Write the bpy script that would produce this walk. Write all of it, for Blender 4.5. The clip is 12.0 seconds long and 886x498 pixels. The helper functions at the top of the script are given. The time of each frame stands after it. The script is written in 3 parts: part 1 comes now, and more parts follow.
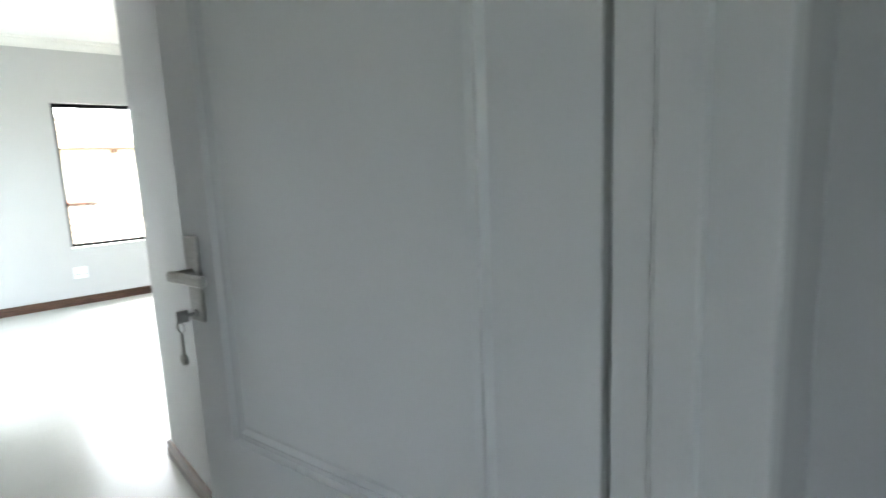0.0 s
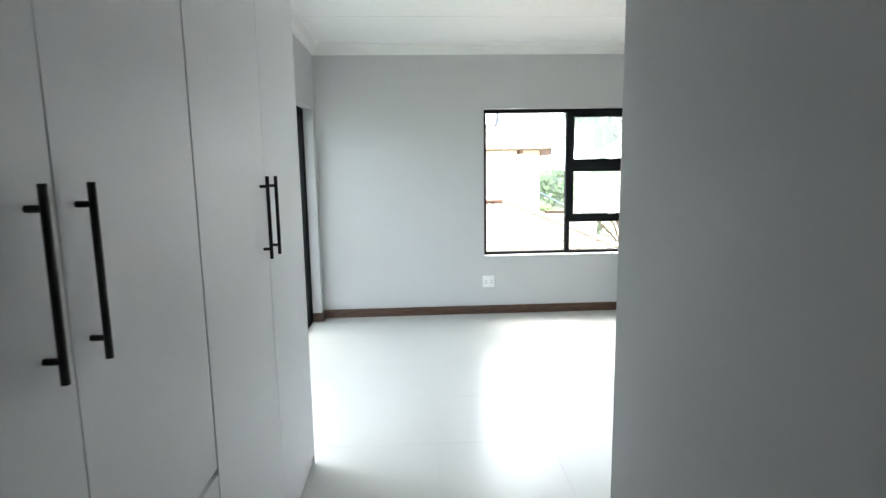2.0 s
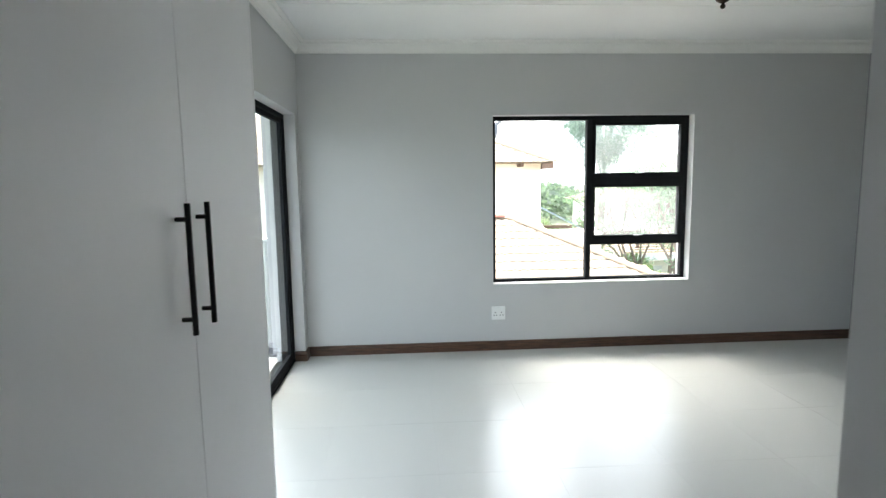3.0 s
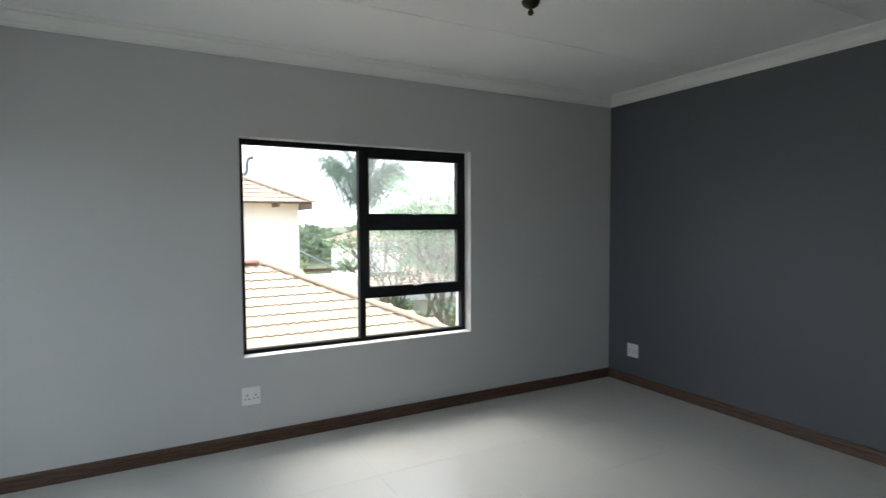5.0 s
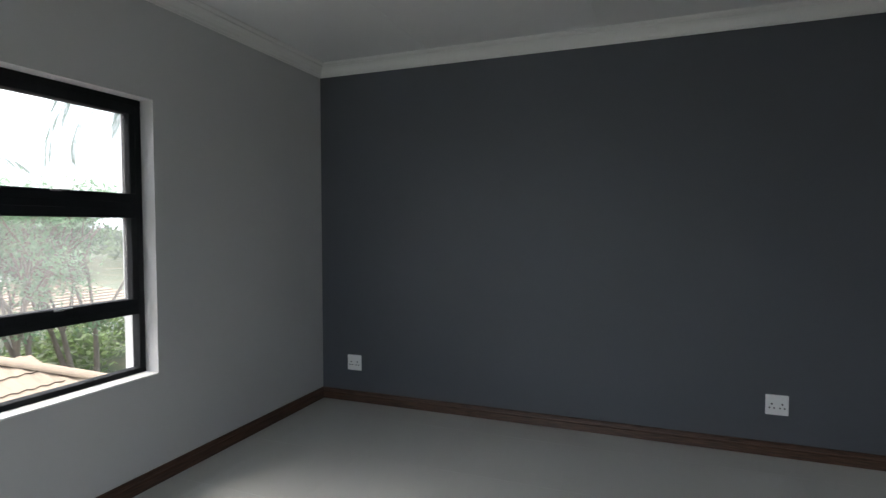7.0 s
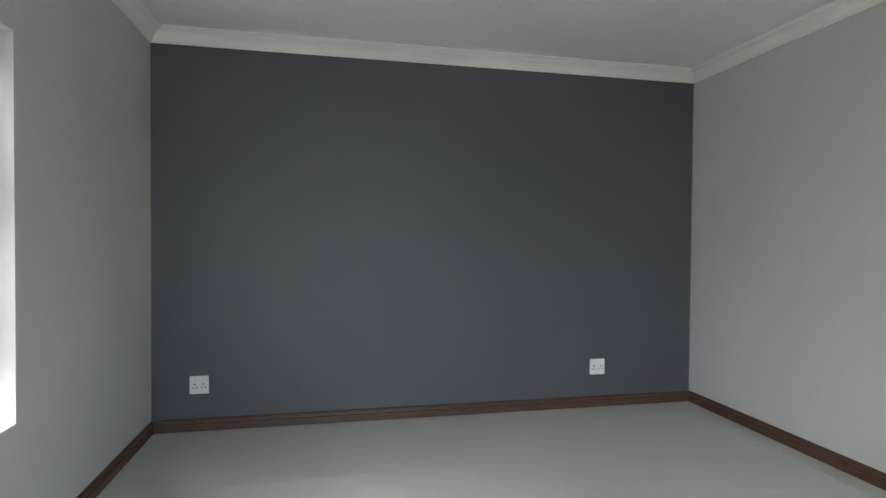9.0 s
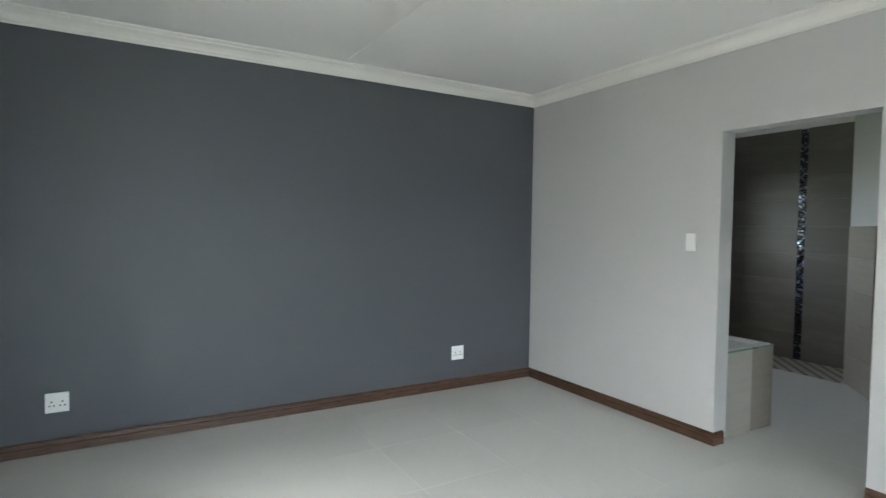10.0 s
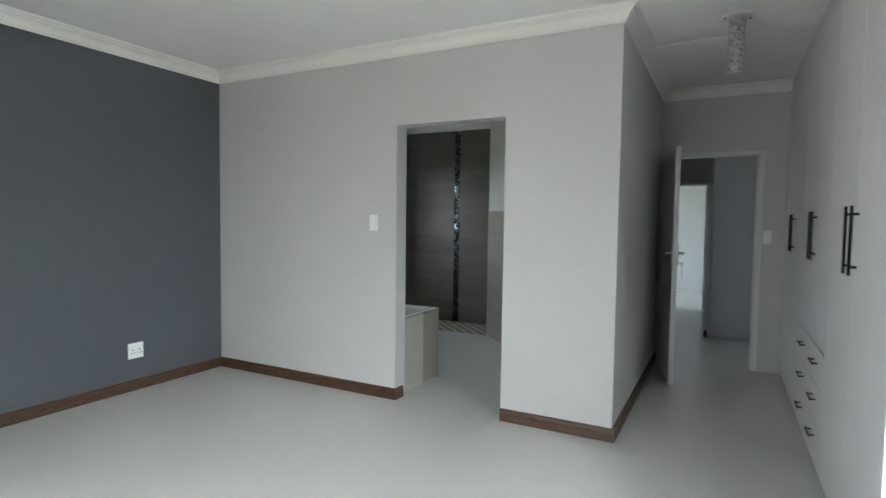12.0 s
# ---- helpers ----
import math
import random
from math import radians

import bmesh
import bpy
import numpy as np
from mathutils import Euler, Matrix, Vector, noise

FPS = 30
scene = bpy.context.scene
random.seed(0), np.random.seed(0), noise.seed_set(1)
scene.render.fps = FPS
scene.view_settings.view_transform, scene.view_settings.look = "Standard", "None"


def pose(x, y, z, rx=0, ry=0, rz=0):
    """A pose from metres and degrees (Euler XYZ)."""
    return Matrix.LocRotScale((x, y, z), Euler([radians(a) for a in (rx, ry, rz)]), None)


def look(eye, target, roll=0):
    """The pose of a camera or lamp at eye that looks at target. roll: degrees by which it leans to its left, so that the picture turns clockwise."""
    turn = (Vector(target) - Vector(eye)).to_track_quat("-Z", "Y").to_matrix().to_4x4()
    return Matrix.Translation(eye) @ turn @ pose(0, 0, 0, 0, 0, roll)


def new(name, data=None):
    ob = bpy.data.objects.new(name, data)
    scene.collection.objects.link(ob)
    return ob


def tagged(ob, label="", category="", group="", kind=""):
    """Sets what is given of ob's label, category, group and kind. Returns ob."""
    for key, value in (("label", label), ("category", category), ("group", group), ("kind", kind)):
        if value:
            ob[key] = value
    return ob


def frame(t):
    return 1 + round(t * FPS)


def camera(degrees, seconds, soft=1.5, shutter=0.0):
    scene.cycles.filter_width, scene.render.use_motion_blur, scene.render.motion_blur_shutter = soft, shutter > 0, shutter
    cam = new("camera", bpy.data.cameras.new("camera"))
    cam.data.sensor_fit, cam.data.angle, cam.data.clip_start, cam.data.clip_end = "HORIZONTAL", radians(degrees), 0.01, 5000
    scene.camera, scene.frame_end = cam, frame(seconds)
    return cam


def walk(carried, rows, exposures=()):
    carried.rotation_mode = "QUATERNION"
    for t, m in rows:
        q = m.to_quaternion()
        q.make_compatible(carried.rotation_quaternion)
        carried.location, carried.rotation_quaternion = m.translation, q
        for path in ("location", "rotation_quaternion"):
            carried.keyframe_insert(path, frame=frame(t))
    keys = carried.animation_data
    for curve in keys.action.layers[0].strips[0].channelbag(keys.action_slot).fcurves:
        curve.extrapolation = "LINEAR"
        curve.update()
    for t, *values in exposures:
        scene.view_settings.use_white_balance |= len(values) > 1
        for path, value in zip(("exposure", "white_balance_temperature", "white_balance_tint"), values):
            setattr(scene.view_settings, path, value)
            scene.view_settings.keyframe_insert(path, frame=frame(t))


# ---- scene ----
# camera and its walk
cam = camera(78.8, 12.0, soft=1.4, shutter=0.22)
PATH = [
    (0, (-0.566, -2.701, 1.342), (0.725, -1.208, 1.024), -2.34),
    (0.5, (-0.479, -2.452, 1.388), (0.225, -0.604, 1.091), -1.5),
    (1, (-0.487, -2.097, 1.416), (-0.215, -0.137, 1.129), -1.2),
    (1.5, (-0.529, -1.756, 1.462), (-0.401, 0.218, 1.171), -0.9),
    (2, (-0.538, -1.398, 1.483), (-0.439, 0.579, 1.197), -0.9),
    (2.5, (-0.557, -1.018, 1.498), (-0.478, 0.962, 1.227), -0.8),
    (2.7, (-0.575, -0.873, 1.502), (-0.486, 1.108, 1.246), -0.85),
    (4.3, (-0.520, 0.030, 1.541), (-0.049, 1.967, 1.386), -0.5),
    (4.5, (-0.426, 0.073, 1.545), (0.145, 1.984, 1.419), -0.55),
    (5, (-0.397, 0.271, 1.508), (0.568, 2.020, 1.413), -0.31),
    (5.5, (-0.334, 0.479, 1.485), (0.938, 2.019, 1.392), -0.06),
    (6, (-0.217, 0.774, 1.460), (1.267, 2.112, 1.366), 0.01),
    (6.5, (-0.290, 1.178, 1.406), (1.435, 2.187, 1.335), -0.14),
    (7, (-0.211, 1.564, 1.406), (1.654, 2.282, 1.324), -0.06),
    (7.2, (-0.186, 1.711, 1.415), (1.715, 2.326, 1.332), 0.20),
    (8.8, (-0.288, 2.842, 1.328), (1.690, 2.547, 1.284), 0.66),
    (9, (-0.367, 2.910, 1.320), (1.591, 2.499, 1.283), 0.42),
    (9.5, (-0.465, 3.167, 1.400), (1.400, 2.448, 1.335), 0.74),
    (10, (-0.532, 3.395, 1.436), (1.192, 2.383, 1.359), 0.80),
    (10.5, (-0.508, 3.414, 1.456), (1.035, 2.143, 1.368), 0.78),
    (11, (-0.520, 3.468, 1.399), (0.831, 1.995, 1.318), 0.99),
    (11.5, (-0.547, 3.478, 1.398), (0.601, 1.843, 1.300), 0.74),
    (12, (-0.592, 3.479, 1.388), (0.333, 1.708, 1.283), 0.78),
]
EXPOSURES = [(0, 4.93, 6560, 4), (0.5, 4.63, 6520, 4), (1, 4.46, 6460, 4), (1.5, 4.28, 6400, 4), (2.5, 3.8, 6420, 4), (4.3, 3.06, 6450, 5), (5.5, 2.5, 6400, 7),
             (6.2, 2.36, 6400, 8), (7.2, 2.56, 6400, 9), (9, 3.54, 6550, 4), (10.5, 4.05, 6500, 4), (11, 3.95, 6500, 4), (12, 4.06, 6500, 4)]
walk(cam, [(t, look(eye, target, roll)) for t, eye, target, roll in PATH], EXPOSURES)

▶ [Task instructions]
Omit every picture, then reproduce the rest of the listing exactly.

▶ [Written reply]
Write the bpy script that would produce this walk. Write all of it, for Blender 4.5. The clip is 12.0 seconds long and 886x498 pixels. The helper functions at the top of the script are given. The time of each frame stands after it. The script is written in 3 parts: part 1 comes now, and more parts follow.
0.0 s
2.0 s
3.0 s
5.0 s
7.0 s
9.0 s
10.0 s
12.0 s
# ---- helpers ----
import math
import random
from math import radians

import bmesh
import bpy
import numpy as np
from mathutils import Euler, Matrix, Vector, noise

FPS = 30
scene = bpy.context.scene
random.seed(0), np.random.seed(0), noise.seed_set(1)
scene.render.fps = FPS
scene.view_settings.view_transform, scene.view_settings.look = "Standard", "None"


def pose(x, y, z, rx=0, ry=0, rz=0):
    """A pose from metres and degrees (Euler XYZ)."""
    return Matrix.LocRotScale((x, y, z), Euler([radians(a) for a in (rx, ry, rz)]), None)


def look(eye, target, roll=0):
    """The pose of a camera or lamp at eye that looks at target. roll: degrees by which it leans to its left, so that the picture turns clockwise."""
    turn = (Vector(target) - Vector(eye)).to_track_quat("-Z", "Y").to_matrix().to_4x4()
    return Matrix.Translation(eye) @ turn @ pose(0, 0, 0, 0, 0, roll)


def new(name, data=None):
    ob = bpy.data.objects.new(name, data)
    scene.collection.objects.link(ob)
    return ob


def tagged(ob, label="", category="", group="", kind=""):
    """Sets what is given of ob's label, category, group and kind. Returns ob."""
    for key, value in (("label", label), ("category", category), ("group", group), ("kind", kind)):
        if value:
            ob[key] = value
    return ob


def frame(t):
    return 1 + round(t * FPS)


def camera(degrees, seconds, soft=1.5, shutter=0.0):
    scene.cycles.filter_width, scene.render.use_motion_blur, scene.render.motion_blur_shutter = soft, shutter > 0, shutter
    cam = new("camera", bpy.data.cameras.new("camera"))
    cam.data.sensor_fit, cam.data.angle, cam.data.clip_start, cam.data.clip_end = "HORIZONTAL", radians(degrees), 0.01, 5000
    scene.camera, scene.frame_end = cam, frame(seconds)
    return cam


def walk(carried, rows, exposures=()):
    carried.rotation_mode = "QUATERNION"
    for t, m in rows:
        q = m.to_quaternion()
        q.make_compatible(carried.rotation_quaternion)
        carried.location, carried.rotation_quaternion = m.translation, q
        for path in ("location", "rotation_quaternion"):
            carried.keyframe_insert(path, frame=frame(t))
    keys = carried.animation_data
    for curve in keys.action.layers[0].strips[0].channelbag(keys.action_slot).fcurves:
        curve.extrapolation = "LINEAR"
        curve.update()
    for t, *values in exposures:
        scene.view_settings.use_white_balance |= len(values) > 1
        for path, value in zip(("exposure", "white_balance_temperature", "white_balance_tint"), values):
            setattr(scene.view_settings, path, value)
            scene.view_settings.keyframe_insert(path, frame=frame(t))


# ---- scene ----
# camera and its walk
cam = camera(78.8, 12.0, soft=1.4, shutter=0.22)
PATH = [
    (0, (-0.566, -2.701, 1.342), (0.725, -1.208, 1.024), -2.34),
    (0.5, (-0.479, -2.452, 1.388), (0.225, -0.604, 1.091), -1.5),
    (1, (-0.487, -2.097, 1.416), (-0.215, -0.137, 1.129), -1.2),
    (1.5, (-0.529, -1.756, 1.462), (-0.401, 0.218, 1.171), -0.9),
    (2, (-0.538, -1.398, 1.483), (-0.439, 0.579, 1.197), -0.9),
    (2.5, (-0.557, -1.018, 1.498), (-0.478, 0.962, 1.227), -0.8),
    (2.7, (-0.575, -0.873, 1.502), (-0.486, 1.108, 1.246), -0.85),
    (4.3, (-0.520, 0.030, 1.541), (-0.049, 1.967, 1.386), -0.5),
    (4.5, (-0.426, 0.073, 1.545), (0.145, 1.984, 1.419), -0.55),
    (5, (-0.397, 0.271, 1.508), (0.568, 2.020, 1.413), -0.31),
    (5.5, (-0.334, 0.479, 1.485), (0.938, 2.019, 1.392), -0.06),
    (6, (-0.217, 0.774, 1.460), (1.267, 2.112, 1.366), 0.01),
    (6.5, (-0.290, 1.178, 1.406), (1.435, 2.187, 1.335), -0.14),
    (7, (-0.211, 1.564, 1.406), (1.654, 2.282, 1.324), -0.06),
    (7.2, (-0.186, 1.711, 1.415), (1.715, 2.326, 1.332), 0.20),
    (8.8, (-0.288, 2.842, 1.328), (1.690, 2.547, 1.284), 0.66),
    (9, (-0.367, 2.910, 1.320), (1.591, 2.499, 1.283), 0.42),
    (9.5, (-0.465, 3.167, 1.400), (1.400, 2.448, 1.335), 0.74),
    (10, (-0.532, 3.395, 1.436), (1.192, 2.383, 1.359), 0.80),
    (10.5, (-0.508, 3.414, 1.456), (1.035, 2.143, 1.368), 0.78),
    (11, (-0.520, 3.468, 1.399), (0.831, 1.995, 1.318), 0.99),
    (11.5, (-0.547, 3.478, 1.398), (0.601, 1.843, 1.300), 0.74),
    (12, (-0.592, 3.479, 1.388), (0.333, 1.708, 1.283), 0.78),
]
EXPOSURES = [(0, 4.93, 6560, 4), (0.5, 4.63, 6520, 4), (1, 4.46, 6460, 4), (1.5, 4.28, 6400, 4), (2.5, 3.8, 6420, 4), (4.3, 3.06, 6450, 5), (5.5, 2.5, 6400, 7),
             (6.2, 2.36, 6400, 8), (7.2, 2.56, 6400, 9), (9, 3.54, 6550, 4), (10.5, 4.05, 6500, 4), (11, 3.95, 6500, 4), (12, 4.06, 6500, 4)]
walk(cam, [(t, look(eye, target, roll)) for t, eye, target, roll in PATH], EXPOSURES)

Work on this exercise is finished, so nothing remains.